Karimun, jurnalborneo.co.id — Staf Ahli Gubernur Bidang Pemerintahan Hukum dan Politik, Herson B Aden, menghadiri kegiatan Gugus Tugas Reforma Agraria (GTRA) Summit 2023 yang digelar di Hotel Aston Kabupaten Karimun Provinsi Kepulauan Riau pada tanggal 28-31 Agustus 2023.
Kegiatan GTRA Summit mengangkat tema “Transformasi Reforma Agraria, Mewujudkan Kepastian Hukum, Keberlanjutan Pembangunan dan Kesejahteraan Rakyat”.
GTRA Summit 2023 dibuka secara daring oleh Menteri Koordinator Bidang Perekonomian Republik Indonesia (RI) Airlangga Hartanto. Pembukaan GTRA Summit 2023 dihadiri secara langsung Menteri ATR/Kepala BPN Hadi Tjahjanto dan Wamen Raja Juli Antoni, Gubernur Kepri Ansar Ahmad dan juga Gubernur Riau Syamsuar, Bupati Karimun Aunur Rafik dan Gubernur seluruh Indonesia serta peserta dari seluruh Indonesia.
Dalam sambutannya Menko, Airlangga mengatakan GTRA Summit menjadi momentum bagi semua pihak baik dari kementerian, lembaga serta pemerintah daerah untuk bersatu padu dalam menyelesaikan berbagai persoalan lahan, guna memberikan kepastian hukum atas tanah kepada mesyarakat.
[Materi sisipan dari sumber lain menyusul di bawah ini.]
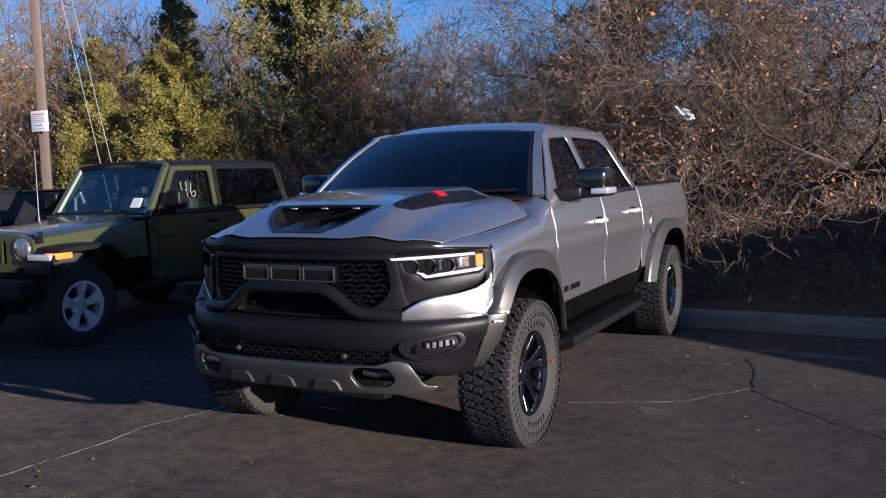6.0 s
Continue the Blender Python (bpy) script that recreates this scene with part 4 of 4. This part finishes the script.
    add("tub_floor", box(-0.74, 0.74, 0.95, 3.12, 0.55, 0.65, 0.02), "dark")
    add("firewall", box(-0.72, 0.72, 0.93, 0.97, 0.6, 1.19), "dark")
    add("cowl", box(-0.735, 0.735, 0.86, 1.02, 1.185, 1.215, 0.012), G, "dark green cowl")
    add("tail_panel", box(-0.76, 0.76, 3.30, 3.34, 0.6, 1.2, 0.02), G)
    add("tail_glass", raw([(-0.70, 3.37, 1.24), (0.70, 3.37, 1.24), (0.64, 3.24, 1.72), (-0.64, 3.24, 1.72)], [(0, 1, 2, 3)]), "glass_dark", "dark rear window")
    # roof and windscreen
    add("hardtop_roof", sheet(lambda u, v: (0.70 * u, 1.30 + 1.95 * v, 1.815 - 0.03 * abs(u) ** 4 - 0.02 * u * u - 0.02 * (1 - smooth(0, 0.1, v))), span(-1, 1, 16), span(0, 1, 16)), "faded", "black hardtop roof", solid=0.06, bevel=0.01)
    ws = lambda u, v: (0.70 * u - 0.05 * u * v, 0.97 + 0.38 * v - 0.02 * (1 - u * u), 1.205 + 0.55 * v)  # noqa: E731
    w = add("windscreen", sheet(ws, span(-0.95, 0.95, 8), span(0.06, 0.95, 4)), "glass_tint", "flat upright windscreen")
    w.visible_shadow = False
    add("windscreen_header", tube([ws(-1, 1), ws(0, 1), ws(1, 1)], 0.035, 8), G)
    add("windscreen_base", tube([ws(-1, 0.02), ws(0, 0.02), ws(1, 0.02)], 0.03, 8), "black")
    for x in (-0.5, 0.05):
        add("wiper", tube([Vector(ws(x, 0.06)) + Vector((0, -0.02, 0.0)), Vector(ws(x + 0.62, 0.10)) + Vector((0, -0.02, 0))], 0.009, 6), "black", "black wiper blade")
        add("wiper_arm", tube([(0.70 * x + 0.3, 0.92, 1.225), Vector(ws(x + 0.42, 0.09)) + Vector((0, -0.025, 0))], 0.007, 6), "black")
    add("window_sticker", raw([Vector(ws(u, v)) + Vector((0, -0.006, 0.002)) for u, v in ((0.62, 0.16), (0.82, 0.16), (0.82, 0.34), (0.62, 0.34))], [(0, 1, 2, 3)]), "white", "white paper sticker", solid=0.002)
    add("window_sticker", raw([Vector(ws(u, v)) + Vector((0, -0.006, 0.002)) for u, v in ((0.64, 0.44), (0.70, 0.44), (0.74, 0.60), (0.68, 0.60))], [(0, 1, 2, 3)]), "glass_lens", "small clear sticker")
    for k in range(4):
        z = 0.19 + 0.035 * k
        add("sticker_line", raw([Vector(ws(u, v)) + Vector((0, -0.0095, 0.004)) for u, v in ((0.65, z), (0.79, z), (0.79, z + 0.014), (0.65, z + 0.014))], [(0, 1, 2, 3)]), "ink")
    # chalk figures on the door glass
    fx = lambda v: 0.785 - 0.17 * (v - 1.21) - 0.008  # noqa: E731
    def mark(pts):
        add("chalk_mark", tube([(fx(v), u, v) for u, v in pts], 0.0022, 5), "yellow", "yellow hand-drawn figure")
    mark([(1.50, 1.56), (1.49, 1.50), (1.50, 1.455), (1.54, 1.45), (1.565, 1.47)])
    mark([(1.575, 1.56), (1.57, 1.47), (1.575, 1.38)])
    mark([(1.66, 1.54), (1.63, 1.46), (1.635, 1.40), (1.68, 1.385), (1.71, 1.42), (1.69, 1.455), (1.64, 1.43)])
    # aerial, seats, wheel
    add("aerial", tube([(-0.60, 0.66, 1.16), (-0.60, 0.66, 1.22), (-0.61, 0.67, 1.95)], [0.012, 0.005, 0.003], 6), "cable", "thin steel aerial")
    for x in (-0.36, 0.36):
        seat = add("front_seat", box(x - 0.22, x + 0.22, 1.35, 1.85, 0.70, 0.88, 0.05), "seat", "black seat")
        part("backrest", box(x - 0.21, x + 0.21, 1.78, 1.95, 0.85, 1.38, 0.06), "seat", seat)
        part("headrest", box(x - 0.12, x + 0.12, 1.84, 1.95, 1.42, 1.58, 0.04), "seat", seat)
    add("steering_wheel", ring((0.36, 1.22, 1.20), 0.18, 0.015, (0, 0.45, -0.9)), "seat", "black steering wheel")
    add("dashboard", box(-0.70, 0.70, 1.0, 1.18, 1.0, 1.20, 0.04), "seat", "black dashboard")
    add("grab_handle", tube([(-0.58, 1.14, 1.26), (-0.56, 1.13, 1.40), (-0.48, 1.14, 1.46), (-0.44, 1.15, 1.34)], 0.018, 8), "seat_grey")
    for y in (0.0, 2.46):
        for s in (1, -1):
            wheel(jp, s * 0.80, y - (0.07 if y == 0 else 0), s, 0.40, 0.24, 0.236, "silver")
    return jp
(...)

“Dengan kata lain, GTRA Summit harus bisa mengintegrasikan, memadukan seluruh kementerian, lembaga dan juga pemerintah daerah untuk menyelesaikan berbagai persoalan yang menyangkut pertanahan,” ujar Airlangga yang juga Ketua Tim Reforma Agraria Nasional.
Sementara itu, Menteri Hadi Tjahjanto sendiri mengakui kalau GTRA Summit adalah wadah mengimplementasikan amanat Keputusan Presiden No. 86 Tahun 2018 Tentang Reforma Agraria. Di mana ini juga menjadi wadah bagi kementrian lembaga dan seluruh lintas sektoral, untuk bahu membahu merumuskan satu kebijakan, menyelesaikan persoalan agraria di seluruh Wilayah Indonesia.
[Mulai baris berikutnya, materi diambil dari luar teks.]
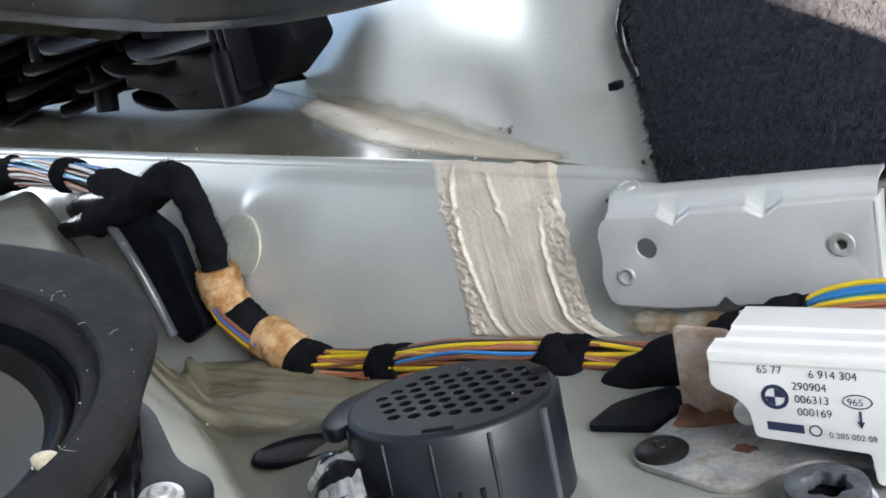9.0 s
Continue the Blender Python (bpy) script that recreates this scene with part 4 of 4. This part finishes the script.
def crumb(p, r):
    m = Matrix.Translation(p) @ Euler(tuple(rng.random(3) * 6)).to_matrix().to_4x4() @ Matrix.Diagonal((r * (0.6 + rng.random()), r * (0.6 + rng.random()), r * 0.7, 1))
    bmesh.ops.create_icosphere(bm, subdivisions=1, radius=1.0, matrix=m)


for i in range(150):
    x, y = -330 + 330 * rng.random(), -210 + 170 * rng.random()
    crumb(Vector((x, y, floor_z(x, y) + 0.9)), 0.18 + 0.55 * rng.random() ** 4)
for i in range(40):
    x, y = -10 + 150 * rng.random(), -140 + 110 * rng.random()
    crumb(Vector((x, y, 0.2)), 0.2 + 0.5 * rng.random() ** 3)
tagged(part("floor_crumbs", bm, DUST), "pale crumbs and grit on the floor", "debris", "", "stuff")
bm = B()
for i in range(70):
    a, r = 6.283 * rng.random(), 90 + 22 * rng.random()
    crumb(SP_M @ Vector((min(r, 105) * math.cos(a), min(r, 105) * math.sin(a), 0.4)), 0.12 + 0.35 * rng.random() ** 4)
for i in range(40):
    a, r = 6.283 * rng.random(), 32 * rng.random() ** 0.5
    crumb(CAP_M @ Vector((r * math.cos(a), r * math.sin(a), 0.2)), 0.1 + 0.2 * rng.random() ** 3)
for i in range(50):
    x, z = -330 + 300 * rng.random(), 0
    ys, zs = seam(x)
    yw = wall_y(sill_top(x)) + 8
    k = rng.random()
    crumb(Vector((x, yw + (ys - yw) * k, sill_top(x) + (zs - sill_top(x)) * k + 0.4)), 0.2 + 0.5 * rng.random() ** 3)
tagged(part("dust_specks", bm, DUST), "pale dust specks lying on plastic and metal", "debris", "", "stuff")
bm = B()
for x, z, r in ((-92, 92, 0.9), (-85, 91, 1.4), (-83, 93, 0.8), (-150, 118, 0.8), (-112, 128, 0.9), (-111, 131, 0.7), (-5, 76, 1.5), (-9, 74, 1.1), (-3, 71, 1.3)):
    ys, zs = seam(x)
    crumb(Vector((x, ys + 0.16 * (z - zs) - 0.3, z)), r)
tagged(part("paint_drips", bm, mat("drip", (0.12, 0.10, 0.08), 0.5)), "small dried drips and dirt on the pillar", "debris", "", "stuff")

# ---- lint on the foam ring ----
rng = np.random.default_rng(33)
bm = B()
for i in range(15):
    a, r = 6.283 * rng.random(), 95 + 11 * rng.random()
    p, d = Vector((r * math.cos(a), r * math.sin(a), 0.9)), 6.283 * rng.random()
    step = (0.6 + 1.6 * rng.random() ** 3)
    q = []
    for k in range(5):
        q.append(SP_M @ p)
        d += rng.normal(0, 0.6)
        p = p + Vector((math.cos(d), math.sin(d), 0)) * step
    tube(bm, q, 0.08, 5)
tagged(part("lint", bm, DUST), "pale lint and hairs on the foam ring", "debris", "", "stuff")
Menurut Hadi, pada pelaksanaan reforma agraria di Wakatobi 2022 lalu, Presiden RI Joko Widodo dengan tegas mengatakan, tidak akan menolerir terjadinya kerugian negara, masyarakat, yang disebabkan oleh ego sektoral dan ego lembaga, dan bisa menghambat pelaksanaan Reforma Agraria.
Dijelaskan bahwa Indonesia masih menghadapi adanya irisan persoalan terkait lahan bermasalah. Dalam hal ini, antara lahan warga masyarakat dengan lahan yang menjadi aset mlik negara. Kasus yang terjadi, seperti di Purworejo, Blora hingga penguasaan aset milik KAI, TNI, Pelindo tidak boleh terus terjadi.
“Begitupun dengan persoalan irisan persoalan lahan warga dengan lahan kawasan hutan. Saat ini yang sudah kita redistribusi baru 1,6 juta atau 37 persen dari 4,1 juta hektar yang harus diselesaikan,” jelas Hadi Tjahjanto.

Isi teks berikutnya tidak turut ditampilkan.